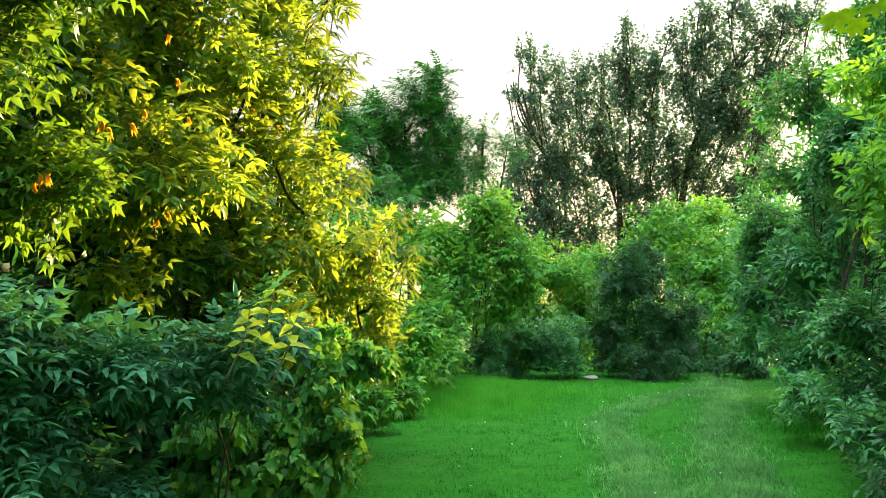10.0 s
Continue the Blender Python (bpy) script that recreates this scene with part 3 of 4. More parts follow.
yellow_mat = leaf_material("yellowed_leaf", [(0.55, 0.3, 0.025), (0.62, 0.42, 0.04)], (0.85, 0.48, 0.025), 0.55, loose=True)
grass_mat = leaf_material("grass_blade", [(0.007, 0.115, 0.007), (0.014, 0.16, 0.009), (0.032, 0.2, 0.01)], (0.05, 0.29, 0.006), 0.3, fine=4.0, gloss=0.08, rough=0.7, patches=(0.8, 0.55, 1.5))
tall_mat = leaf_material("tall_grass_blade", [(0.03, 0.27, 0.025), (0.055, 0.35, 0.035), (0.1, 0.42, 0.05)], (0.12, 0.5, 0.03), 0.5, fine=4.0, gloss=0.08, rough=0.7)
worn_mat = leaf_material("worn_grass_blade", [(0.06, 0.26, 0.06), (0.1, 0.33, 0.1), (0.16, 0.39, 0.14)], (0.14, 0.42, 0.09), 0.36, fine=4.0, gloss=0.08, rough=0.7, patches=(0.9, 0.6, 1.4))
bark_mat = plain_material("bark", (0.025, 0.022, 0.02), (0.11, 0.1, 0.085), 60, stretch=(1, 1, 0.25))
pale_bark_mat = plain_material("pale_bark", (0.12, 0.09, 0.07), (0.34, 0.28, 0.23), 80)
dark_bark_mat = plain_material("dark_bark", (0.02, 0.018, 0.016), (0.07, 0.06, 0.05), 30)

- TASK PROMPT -
Output only the lines running from the line with "Continue the Blender" through the final line of the data, inclusive.

- COMPLETED TASK -
Continue the Blender Python (bpy) script that recreates this scene with part 3 of 4. More parts follow.
yellow_mat = leaf_material("yellowed_leaf", [(0.55, 0.3, 0.025), (0.62, 0.42, 0.04)], (0.85, 0.48, 0.025), 0.55, loose=True)
grass_mat = leaf_material("grass_blade", [(0.007, 0.115, 0.007), (0.014, 0.16, 0.009), (0.032, 0.2, 0.01)], (0.05, 0.29, 0.006), 0.3, fine=4.0, gloss=0.08, rough=0.7, patches=(0.8, 0.55, 1.5))
tall_mat = leaf_material("tall_grass_blade", [(0.03, 0.27, 0.025), (0.055, 0.35, 0.035), (0.1, 0.42, 0.05)], (0.12, 0.5, 0.03), 0.5, fine=4.0, gloss=0.08, rough=0.7)
worn_mat = leaf_material("worn_grass_blade", [(0.06, 0.26, 0.06), (0.1, 0.33, 0.1), (0.16, 0.39, 0.14)], (0.14, 0.42, 0.09), 0.36, fine=4.0, gloss=0.08, rough=0.7, patches=(0.9, 0.6, 1.4))
bark_mat = plain_material("bark", (0.025, 0.022, 0.02), (0.11, 0.1, 0.085), 60, stretch=(1, 1, 0.25))
pale_bark_mat = plain_material("pale_bark", (0.12, 0.09, 0.07), (0.34, 0.28, 0.23), 80)
dark_bark_mat = plain_material("dark_bark", (0.02, 0.018, 0.016), (0.07, 0.06, 0.05), 30)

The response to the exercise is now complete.